## [To do]
Return all of the data exactly as written, without the pictures.

— START Dataset section —

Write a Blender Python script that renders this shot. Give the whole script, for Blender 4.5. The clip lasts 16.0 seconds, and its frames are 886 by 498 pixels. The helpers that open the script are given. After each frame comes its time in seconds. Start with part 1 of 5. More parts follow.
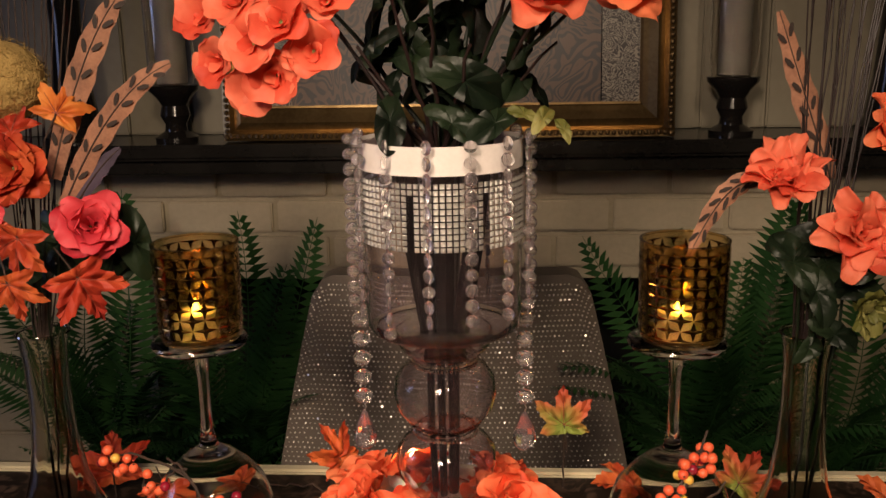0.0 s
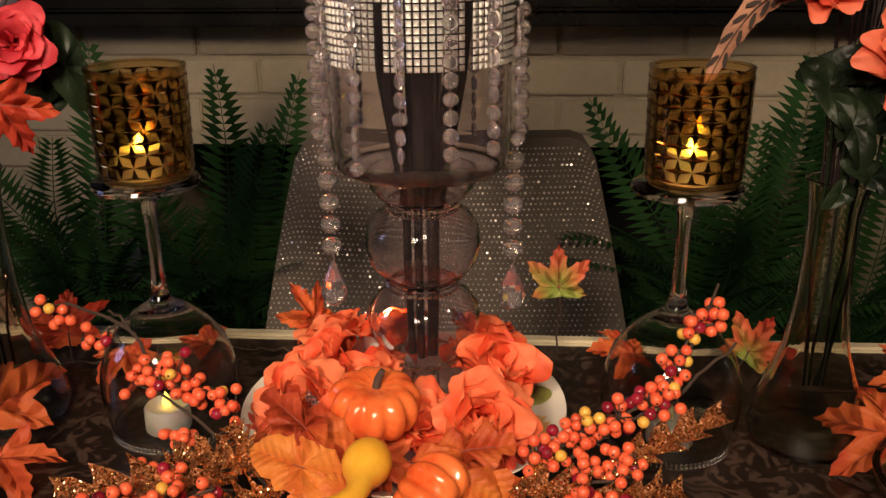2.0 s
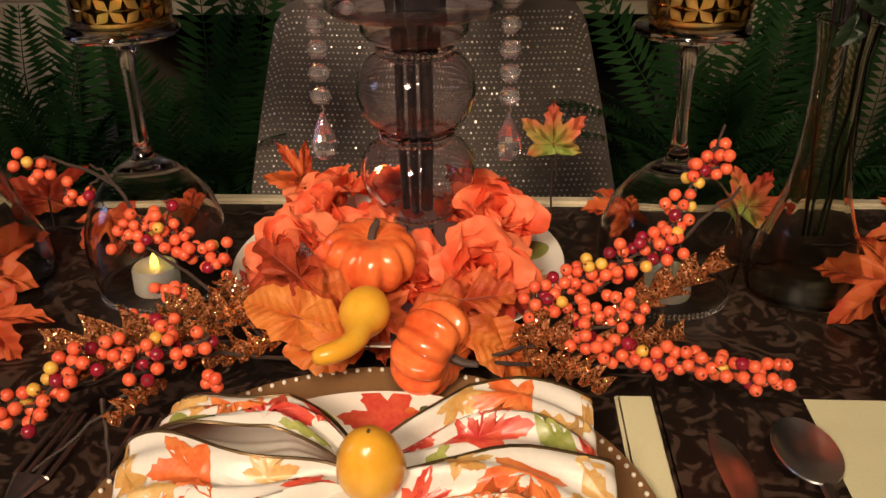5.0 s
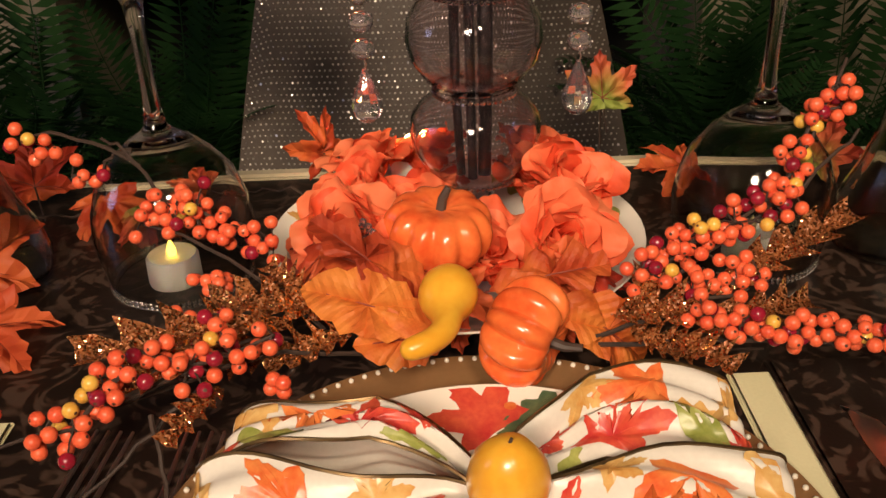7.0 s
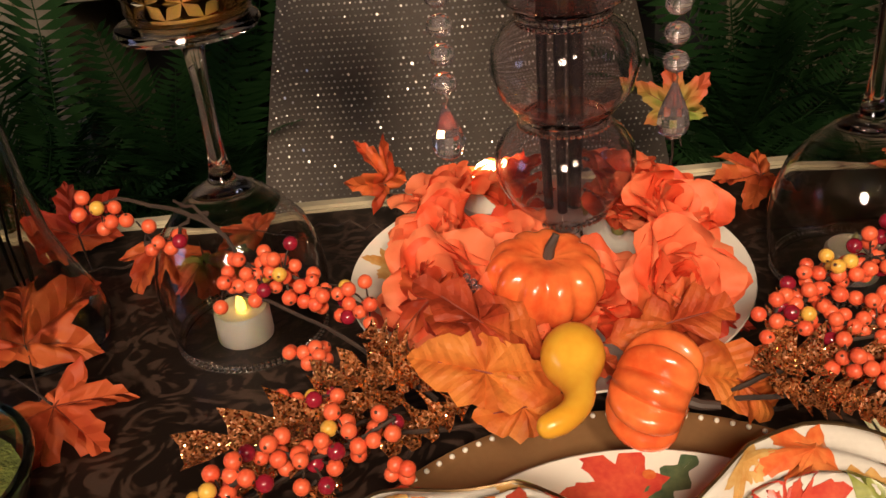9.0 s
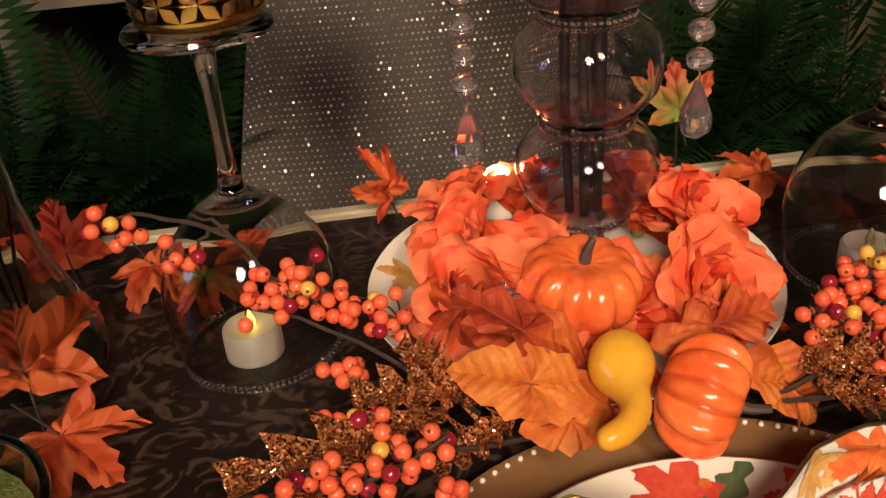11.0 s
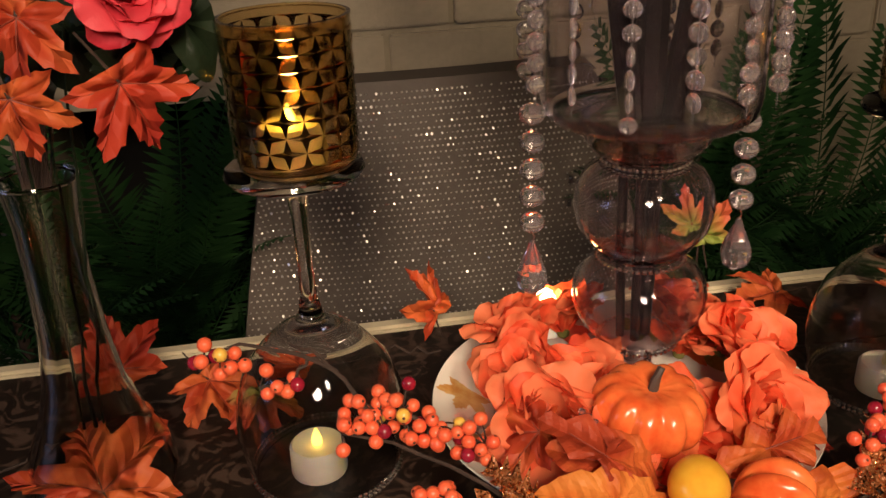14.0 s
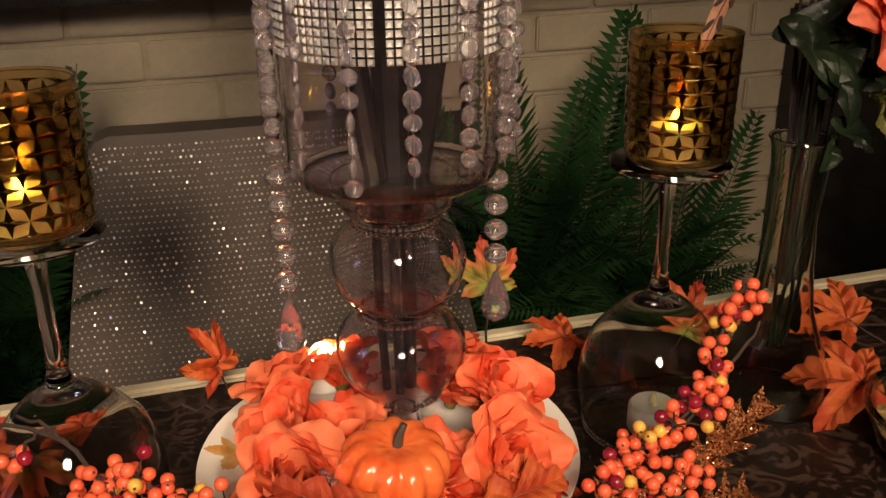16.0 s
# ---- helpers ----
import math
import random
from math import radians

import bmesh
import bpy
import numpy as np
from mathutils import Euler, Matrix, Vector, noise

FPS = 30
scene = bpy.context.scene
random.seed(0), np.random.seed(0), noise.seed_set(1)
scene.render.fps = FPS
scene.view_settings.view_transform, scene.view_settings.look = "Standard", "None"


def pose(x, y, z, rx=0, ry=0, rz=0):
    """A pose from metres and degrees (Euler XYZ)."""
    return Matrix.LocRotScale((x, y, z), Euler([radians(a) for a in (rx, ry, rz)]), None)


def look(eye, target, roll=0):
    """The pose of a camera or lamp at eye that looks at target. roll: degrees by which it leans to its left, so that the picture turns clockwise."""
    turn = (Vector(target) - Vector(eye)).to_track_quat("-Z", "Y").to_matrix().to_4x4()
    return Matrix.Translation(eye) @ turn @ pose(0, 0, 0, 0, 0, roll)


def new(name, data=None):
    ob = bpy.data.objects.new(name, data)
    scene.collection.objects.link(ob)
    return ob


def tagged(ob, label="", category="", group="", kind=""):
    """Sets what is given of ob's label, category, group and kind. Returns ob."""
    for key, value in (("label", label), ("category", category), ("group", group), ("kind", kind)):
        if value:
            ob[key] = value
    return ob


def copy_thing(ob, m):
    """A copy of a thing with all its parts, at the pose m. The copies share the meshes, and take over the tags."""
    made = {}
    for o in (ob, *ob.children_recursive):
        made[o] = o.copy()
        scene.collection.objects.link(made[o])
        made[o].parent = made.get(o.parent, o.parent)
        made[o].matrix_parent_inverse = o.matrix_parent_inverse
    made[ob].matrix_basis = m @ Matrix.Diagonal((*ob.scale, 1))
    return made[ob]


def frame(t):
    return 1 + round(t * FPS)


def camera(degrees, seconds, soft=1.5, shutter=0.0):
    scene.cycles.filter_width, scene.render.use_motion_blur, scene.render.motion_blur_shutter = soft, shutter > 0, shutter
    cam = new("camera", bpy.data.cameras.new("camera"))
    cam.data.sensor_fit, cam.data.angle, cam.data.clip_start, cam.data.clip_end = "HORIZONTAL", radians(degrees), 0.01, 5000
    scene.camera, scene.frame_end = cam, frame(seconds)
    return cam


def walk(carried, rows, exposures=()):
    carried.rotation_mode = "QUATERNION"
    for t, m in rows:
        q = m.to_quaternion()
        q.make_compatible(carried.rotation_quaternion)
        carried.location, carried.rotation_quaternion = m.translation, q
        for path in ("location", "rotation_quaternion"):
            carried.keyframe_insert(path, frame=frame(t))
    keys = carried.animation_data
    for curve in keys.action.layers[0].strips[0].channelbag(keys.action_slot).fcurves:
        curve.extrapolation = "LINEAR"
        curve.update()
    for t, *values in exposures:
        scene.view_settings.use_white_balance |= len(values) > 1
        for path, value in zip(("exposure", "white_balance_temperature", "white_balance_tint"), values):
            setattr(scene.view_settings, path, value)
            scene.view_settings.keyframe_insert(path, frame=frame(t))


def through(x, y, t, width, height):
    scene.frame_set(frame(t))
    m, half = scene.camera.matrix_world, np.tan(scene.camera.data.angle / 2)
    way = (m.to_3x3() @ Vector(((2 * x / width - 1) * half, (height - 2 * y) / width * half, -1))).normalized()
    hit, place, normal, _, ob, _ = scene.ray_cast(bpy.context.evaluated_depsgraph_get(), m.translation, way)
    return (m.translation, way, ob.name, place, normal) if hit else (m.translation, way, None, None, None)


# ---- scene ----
cam = camera(51.5, 16.0)
PATH = [
    (0, (0.052, 0.116, 1.226), (-0.075, 2.057, 0.761), -1.1),
    (0.5, (0.055, 0.144, 1.209), (-0.032, 2.074, 0.694), -0.1),
    (0.6, (0.073, 0.151, 1.21), (-0.058, 2.073, 0.673), -0.3),
    (1, (0.063, 0.163, 1.19), (-0.042, 2.08, 0.629), -0.0),
    (1.5, (0.064, 0.178, 1.177), (-0.069, 2.073, 0.552), -0.3),
    (2, (0.069, 0.199, 1.158), (-0.075, 2.072, 0.47), -0.6),
    (2.5, (0.065, 0.209, 1.148), (-0.074, 2.063, 0.411), -1.0),
    (3, (0.062, 0.211, 1.135), (-0.074, 2.045, 0.35), -0.8),
    (3.5, (0.066, 0.208, 1.128), (-0.077, 2.027, 0.31), -0.9),
    (4, (0.073, 0.207, 1.121), (-0.07, 2.016, 0.279), -0.9),
    (4.5, (0.076, 0.205, 1.116), (-0.056, 2.005, 0.253), -1.0),
    (5, (0.057, 0.206, 1.122), (-0.041, 1.988, 0.218), -0.8),
    (5.2, (0.044, 0.212, 1.119), (-0.037, 1.988, 0.202), -1.0),
    (7.5, (-0.03, 0.29, 1.081), (-0.017, 2.041, 0.116), -2.2),
    (8, (-0.035, 0.299, 1.082), (-0.031, 2.043, 0.104), -2.0),
    (8.5, (-0.058, 0.312, 1.104), (-0.059, 2.057, 0.126), -3.7),
    (8.7, (-0.073, 0.323, 1.104), (-0.064, 2.062, 0.117), -4.5),
    (10.8, (-0.114, 0.36, 1.107), (0.0, 2.078, 0.09), -5.1),
    (11, (-0.131, 0.358, 1.099), (0.014, 2.087, 0.105), -4.8),
    (11.5, (-0.153, 0.365, 1.094), (-0.004, 2.095, 0.101), -4.1),
    (12, (-0.175, 0.366, 1.093), (-0.026, 2.095, 0.098), -4.1),
    (12.5, (-0.188, 0.361, 1.096), (-0.011, 2.105, 0.133), -3.9),
    (13, (-0.2, 0.359, 1.109), (0.028, 2.124, 0.196), -3.2),
    (13.5, (-0.209, 0.355, 1.129), (0.039, 2.139, 0.259), -2.9),
    (14, (-0.207, 0.346, 1.144), (0.076, 2.141, 0.308), -2.5),
    (14.5, (-0.195, 0.329, 1.157), (0.097, 2.147, 0.375), -2.9),
    (15, (-0.164, 0.326, 1.16), (0.196, 2.141, 0.402), -2.2),
    (15.2, (-0.144, 0.324, 1.162), (0.224, 2.138, 0.404), -2.0),
    (15.5, (-0.138, 0.324, 1.16), (0.307, 2.12, 0.4), -1.2),
    (16, (-0.119, 0.326, 1.158), (0.39, 2.098, 0.384), -1.0),
]
walk(cam, [(t, look(eye, target, roll)) for t, eye, target, roll in PATH])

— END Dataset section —

## [Solution to this task]
Write a Blender Python script that renders this shot. Give the whole script, for Blender 4.5. The clip lasts 16.0 seconds, and its frames are 886 by 498 pixels. The helpers that open the script are given. After each frame comes its time in seconds. Start with part 1 of 5. More parts follow.
0.0 s
2.0 s
5.0 s
7.0 s
9.0 s
11.0 s
14.0 s
16.0 s
# ---- helpers ----
import math
import random
from math import radians

import bmesh
import bpy
import numpy as np
from mathutils import Euler, Matrix, Vector, noise

FPS = 30
scene = bpy.context.scene
random.seed(0), np.random.seed(0), noise.seed_set(1)
scene.render.fps = FPS
scene.view_settings.view_transform, scene.view_settings.look = "Standard", "None"


def pose(x, y, z, rx=0, ry=0, rz=0):
    """A pose from metres and degrees (Euler XYZ)."""
    return Matrix.LocRotScale((x, y, z), Euler([radians(a) for a in (rx, ry, rz)]), None)


def look(eye, target, roll=0):
    """The pose of a camera or lamp at eye that looks at target. roll: degrees by which it leans to its left, so that the picture turns clockwise."""
    turn = (Vector(target) - Vector(eye)).to_track_quat("-Z", "Y").to_matrix().to_4x4()
    return Matrix.Translation(eye) @ turn @ pose(0, 0, 0, 0, 0, roll)


def new(name, data=None):
    ob = bpy.data.objects.new(name, data)
    scene.collection.objects.link(ob)
    return ob


def tagged(ob, label="", category="", group="", kind=""):
    """Sets what is given of ob's label, category, group and kind. Returns ob."""
    for key, value in (("label", label), ("category", category), ("group", group), ("kind", kind)):
        if value:
            ob[key] = value
    return ob


def copy_thing(ob, m):
    """A copy of a thing with all its parts, at the pose m. The copies share the meshes, and take over the tags."""
    made = {}
    for o in (ob, *ob.children_recursive):
        made[o] = o.copy()
        scene.collection.objects.link(made[o])
        made[o].parent = made.get(o.parent, o.parent)
        made[o].matrix_parent_inverse = o.matrix_parent_inverse
    made[ob].matrix_basis = m @ Matrix.Diagonal((*ob.scale, 1))
    return made[ob]


def frame(t):
    return 1 + round(t * FPS)


def camera(degrees, seconds, soft=1.5, shutter=0.0):
    scene.cycles.filter_width, scene.render.use_motion_blur, scene.render.motion_blur_shutter = soft, shutter > 0, shutter
    cam = new("camera", bpy.data.cameras.new("camera"))
    cam.data.sensor_fit, cam.data.angle, cam.data.clip_start, cam.data.clip_end = "HORIZONTAL", radians(degrees), 0.01, 5000
    scene.camera, scene.frame_end = cam, frame(seconds)
    return cam


def walk(carried, rows, exposures=()):
    carried.rotation_mode = "QUATERNION"
    for t, m in rows:
        q = m.to_quaternion()
        q.make_compatible(carried.rotation_quaternion)
        carried.location, carried.rotation_quaternion = m.translation, q
        for path in ("location", "rotation_quaternion"):
            carried.keyframe_insert(path, frame=frame(t))
    keys = carried.animation_data
    for curve in keys.action.layers[0].strips[0].channelbag(keys.action_slot).fcurves:
        curve.extrapolation = "LINEAR"
        curve.update()
    for t, *values in exposures:
        scene.view_settings.use_white_balance |= len(values) > 1
        for path, value in zip(("exposure", "white_balance_temperature", "white_balance_tint"), values):
            setattr(scene.view_settings, path, value)
            scene.view_settings.keyframe_insert(path, frame=frame(t))


def through(x, y, t, width, height):
    scene.frame_set(frame(t))
    m, half = scene.camera.matrix_world, np.tan(scene.camera.data.angle / 2)
    way = (m.to_3x3() @ Vector(((2 * x / width - 1) * half, (height - 2 * y) / width * half, -1))).normalized()
    hit, place, normal, _, ob, _ = scene.ray_cast(bpy.context.evaluated_depsgraph_get(), m.translation, way)
    return (m.translation, way, ob.name, place, normal) if hit else (m.translation, way, None, None, None)


# ---- scene ----
cam = camera(51.5, 16.0)
PATH = [
    (0, (0.052, 0.116, 1.226), (-0.075, 2.057, 0.761), -1.1),
    (0.5, (0.055, 0.144, 1.209), (-0.032, 2.074, 0.694), -0.1),
    (0.6, (0.073, 0.151, 1.21), (-0.058, 2.073, 0.673), -0.3),
    (1, (0.063, 0.163, 1.19), (-0.042, 2.08, 0.629), -0.0),
    (1.5, (0.064, 0.178, 1.177), (-0.069, 2.073, 0.552), -0.3),
    (2, (0.069, 0.199, 1.158), (-0.075, 2.072, 0.47), -0.6),
    (2.5, (0.065, 0.209, 1.148), (-0.074, 2.063, 0.411), -1.0),
    (3, (0.062, 0.211, 1.135), (-0.074, 2.045, 0.35), -0.8),
    (3.5, (0.066, 0.208, 1.128), (-0.077, 2.027, 0.31), -0.9),
    (4, (0.073, 0.207, 1.121), (-0.07, 2.016, 0.279), -0.9),
    (4.5, (0.076, 0.205, 1.116), (-0.056, 2.005, 0.253), -1.0),
    (5, (0.057, 0.206, 1.122), (-0.041, 1.988, 0.218), -0.8),
    (5.2, (0.044, 0.212, 1.119), (-0.037, 1.988, 0.202), -1.0),
    (7.5, (-0.03, 0.29, 1.081), (-0.017, 2.041, 0.116), -2.2),
    (8, (-0.035, 0.299, 1.082), (-0.031, 2.043, 0.104), -2.0),
    (8.5, (-0.058, 0.312, 1.104), (-0.059, 2.057, 0.126), -3.7),
    (8.7, (-0.073, 0.323, 1.104), (-0.064, 2.062, 0.117), -4.5),
    (10.8, (-0.114, 0.36, 1.107), (0.0, 2.078, 0.09), -5.1),
    (11, (-0.131, 0.358, 1.099), (0.014, 2.087, 0.105), -4.8),
    (11.5, (-0.153, 0.365, 1.094), (-0.004, 2.095, 0.101), -4.1),
    (12, (-0.175, 0.366, 1.093), (-0.026, 2.095, 0.098), -4.1),
    (12.5, (-0.188, 0.361, 1.096), (-0.011, 2.105, 0.133), -3.9),
    (13, (-0.2, 0.359, 1.109), (0.028, 2.124, 0.196), -3.2),
    (13.5, (-0.209, 0.355, 1.129), (0.039, 2.139, 0.259), -2.9),
    (14, (-0.207, 0.346, 1.144), (0.076, 2.141, 0.308), -2.5),
    (14.5, (-0.195, 0.329, 1.157), (0.097, 2.147, 0.375), -2.9),
    (15, (-0.164, 0.326, 1.16), (0.196, 2.141, 0.402), -2.2),
    (15.2, (-0.144, 0.324, 1.162), (0.224, 2.138, 0.404), -2.0),
    (15.5, (-0.138, 0.324, 1.16), (0.307, 2.12, 0.4), -1.2),
    (16, (-0.119, 0.326, 1.158), (0.39, 2.098, 0.384), -1.0),
]
walk(cam, [(t, look(eye, target, roll)) for t, eye, target, roll in PATH])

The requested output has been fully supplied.